Windows and doors, an $8 billion market, are another product category where inkjet printing has brought customization and short-run printing capabilities. Similarly, flooring materials (a $2 billion industry in the US) are increasingly being printed digitally, and on an increasing range of carpets and laminate flooring materials in addition to tile. Inkjet allows corporate colors and brands elements to be incorporated into the design, providing faster turnaround for custom fixtures compared to traditional methods. Digital printing could also be used in the production of countertops, a $10.3 billion market.

Two well-known European vendors that have been active in developing inkjet technology for wallcoverings and carpeting materials are MS Srl from Italy and Zimmer from Germany. MS has a range of printers for textile and paper printing applications, including the JP7, which uses up to 164 grayscale heads to print 71-in.-wide rolls at speeds up to 18 ft/min. Zimmer specializes in digital printing systems for carpets, allowing manufacturers to simply stock white carpeting and then custom print each order as it comes into the facility. Zimmer’s ChromoJET MT-4000 is a 163.4-in. printer available in several models, the fastest of which has 1024 nozzles per color and a top quoted speed of 20 linear feet/min.

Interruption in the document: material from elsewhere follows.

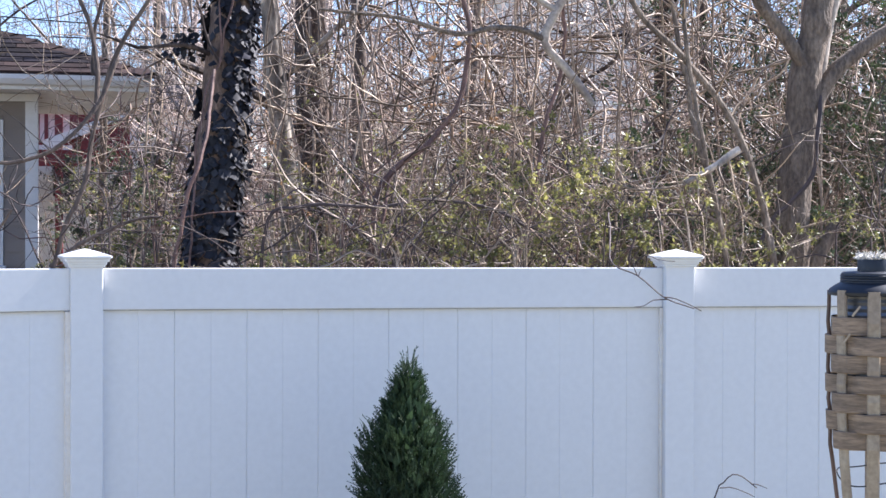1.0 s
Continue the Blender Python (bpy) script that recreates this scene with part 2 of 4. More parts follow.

Initially, digital textile printing was mostly the domain of dye-sublimation systems for applications such as garments and soft signage, but the technology has grown rapidly over the past decade. InfoTrends recently projected that the worldwide market for digitally printed textiles will be $18 billion by 2016 with a 39.3% compounded annual growth rate from 2011 to 2016. The garment industry is included in these totals and since these applications are mostly outside the scope of this article, I won’t cover this sector here (with the exception of some very interesting examples in the next section).

Where industrial markets are concerned, many applications involve interior décor, some of which we covered in the sections on furniture manufacturing and construction materials. Digitally printed textiles are also used in a variety of exterior industrial applications including tarps and screens.